Monday, September 02, 2013

Dickinson Syria Panel

This evening I ventured over to this panel on Syria at Dickinson College, which featured as presenters two political science professors, Ed Webb and Neil Diamant, as well as former congressman and admiral Joe Sestak.  I was struck by the fact that all three panelists supported military action against Syria, mainly basing themselves on the idea that President Obama had drawn a red line and that therefore he had to stick with it to maintain credibility.

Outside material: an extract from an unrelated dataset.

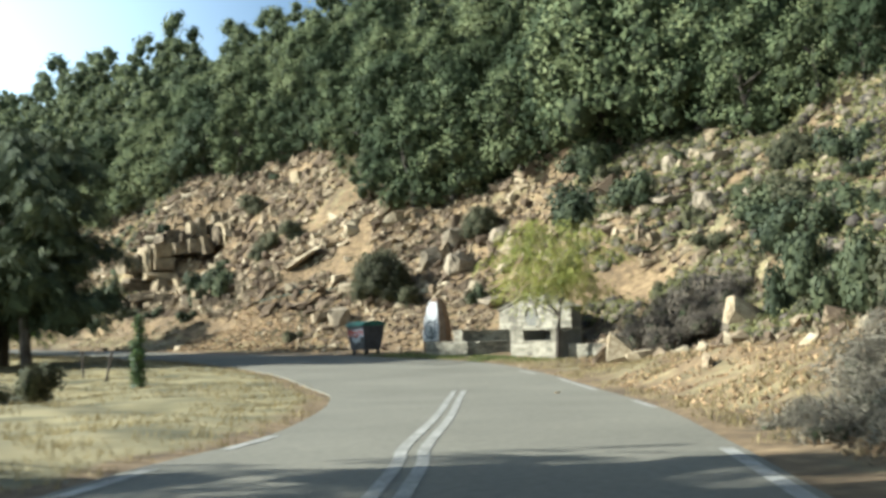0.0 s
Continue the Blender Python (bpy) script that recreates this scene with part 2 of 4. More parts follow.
def ground_at(x, y, rough=True):
    """Height of the ground, distance up the slope from its foot, and distance left of the road's left edge."""
    x, y = np.atleast_1d(np.asarray(x, float)), np.atleast_1d(np.asarray(y, float))
    d, _ = beside(x, y, toe_line)
    l, arc = beside(x, y, left_line)
    l = -l
    _, arc = beside(x, y, mid_line)
    z = level(arc)
    up = np.maximum(d + 1.5, 0)
    soft = np.where(up < 3, up**2 / 6, up - 1.5)
    steep = 0.46 + 0.018 * np.minimum(soft, 17)
    steep = steep * (1 + 0.30 * np.clip((x - 0.5) / 4, 0, 1) * np.clip((y - 24) / 12, 0, 1))
    hill = steep * np.where(soft < 52, soft, 52 + (soft - 52) * 0.12)
    hill = hill + 2.0 * np.exp(-(((x + 29.5) / 5.0) ** 2)) * np.clip((d - 7.4) / 1.3, 0, 1) * np.clip((30 - d) / 12, 0, 1)
    hill = hill - 1.0 * np.exp(-(((x + 25.0) / 7.0) ** 4)) * np.clip((d - 3.6) / 1.0, 0, 1) * np.clip((7.8 - d) / 0.8, 0, 1)
    hill = hill - 1.4 * np.exp(-(((x + 23.4) / 3.2) ** 4)) * np.clip((d - 8.6) / 0.6, 0, 1) * np.clip((12.6 - d) / 0.7, 0, 1)
    # a swell of rock behind the fountain, and a wooded gully beyond it
    hill = hill + 1.4 * np.exp(-(((x - 5.5) / 4.5) ** 2) - ((y - 46.5) / 4.5) ** 2) + 0.9 * np.exp(-(((x - 1.0) / 4.0) ** 2) - ((y - 57.5) / 4.0) ** 2)
    hill = hill - 6.5 * np.exp(-(((x - 15.5 - 0.15 * (y - 55)) / 3.8) ** 2)) * np.clip((y - 45) / 8, 0, 1)
    z = z + hill
    # terraces behind the rock ledges
    y_low, y_mid, y_up = 74.7 - 0.42 * (x + 30.4), 77.5 - 0.26 * (x + 30.6), 77.7 + 0.11 * (x + 30.6)
    step = 2.9 + 1.1 * np.clip((y - y_low - 0.5) / 0.5, 0, 1) + 1.5 * np.clip((y - y_mid - 0.5) / 0.6, 0, 1) + 2.2 * np.clip((y - y_up - 0.6) / 0.6, 0, 1) + 0.16 * np.clip(y - y_low, 0, 9)
    w = np.clip((x + 31.8) / 1.2, 0, 1) * np.clip((-22.6 - x) / 1.6, 0, 1) * np.clip((y - y_low + 0.3) / 0.6, 0, 1) * np.clip((y_up + 4.5 - y) / 3, 0, 1)
    z = z + (step - z) * w * (3 - 2 * w) * w
    z = z - 0.24 * np.clip(l - 0.4, 0, 1.9) * np.clip((y - 46) / 4, 0, 1)
    fall = np.maximum(l - 3.5 - 8 * np.clip((42 - y) / 18, 0, 1), 0)
    z = z - np.minimum(0.62 * fall**2 / (fall + 2.0), 140 + 0 * fall)
    if rough:
        k = np.clip((d - 0.8) / 5, 0, 1)
        z = z + k * (0.50 * wave(x, y, 7, 1) + 0.34 * wave(x, y, 2.6, 2) + 0.24 * wave(x, y, 1.1, 3))
        k = np.clip((l - 0.3) / 2, 0, 1)
        z = z + k * (0.10 * wave(x, y, 2.2, 4) + 0.05 * wave(x, y, 0.9, 5) + 0.06)
        r, _ = beside(x, y, right_line)
        z = z + 0.55 * np.clip((r - 0.9) / 1.6, 0, 1) * np.clip((3 - d) / 2, 0, 1) * np.clip((27 - y) / 5, 0, 1) * (1 + 0.5 * wave(x, y, 3, 8)) * (r > 0)
        k = np.clip((r - 0.2) / 1.5, 0, 1) * (d < 2)
        z = z + k * (0.05 * wave(x, y, 1.6, 6) + 0.03 * wave(x, y, 0.7, 7) + 0.03)
    return z, d, l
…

Sestak went into some details as to how he thought an actual operation would unfold, with it being specifically a limited and focuses cruise missile assault undertaken mainly to say we did it, but with little lasting impact on the conflict other than to hopefully deter further use of chemical weapons.  During the question-and-answer session, several Dickinson students wondered how a minimal attack just to say we did something would actually have deterrent effect, which seems to be the nub of the whole issue, recently expressed by Gary Sick here.  One is placing an awful lot of faith in military planners to get everything just so, with the saving grace perhaps being that evidence from intercepts suggests that the massive attack of last week was seen as a mistake made by a commander on the ground rather than something calculated by the regime.  Because military analysis is not something I'm good at, I don't blog much about Syria, but my own thought is to wonder whether the right move might be to target the specific unit which used the chemical weapons, thus serving notice to other Syrian officers who might be in a position to carry out or refuse orders in the future.

One other point:  In the comments to the Patriot-News article, the journalist claimed Diamant said that "the Middle East is played for keeps in which the weak perish" is an "Islamic perspective."  Diamant said no such thing.  She probably meant to type "Israeli" for "Islamic," as that was the gist of Diamant's account of Israeli security thinking.  It is, of course, an additional issue why Israeli views so often get panelist billing when, say, Turkish ones do not, though I assume in this case it was because the event was put together on short notice and he was someone willing to speak who had something to say and who would make up a panel of three.



Blogger Ed Webb said...

I don't support a US attack so much as see it as inevitable.

Thanks for the heads-up about the Patriot News report. Sue misquoted me as well as Neil.

9:48 PM  
Blogger Brian Ulrich said...

Ahh...I missed that nuance in your comments. Sorry.

9:49 PM  
Blogger Ed Webb said...

Not a problem at all.

The point of consensus I thought was clearest was that the US Government has no strategy on Syria.

1:02 AM  
Anonymous Anonymous said...

No one seems to have mentioned in any articles that I found why the artillery battery HAD chemical weapons near by? I believe the Syrian Government assured the world that they we under lock and key in secure facilities.

I doubt individual Commanders had the authority to release these weapons from secure faculties.

I did read that the area the weapons were used in was near a clover leaf of the major highways in Syria, and that the rebels were aiming for this juncture of the highways.

To be brief, I believe the weapons were allowed to be on-site near the artillery and were to be used as a last resort if key areas were to be overrun.

Chemical weapon effects can last awhile, therefore it is also a deterrent to the rebels not to move back into that area.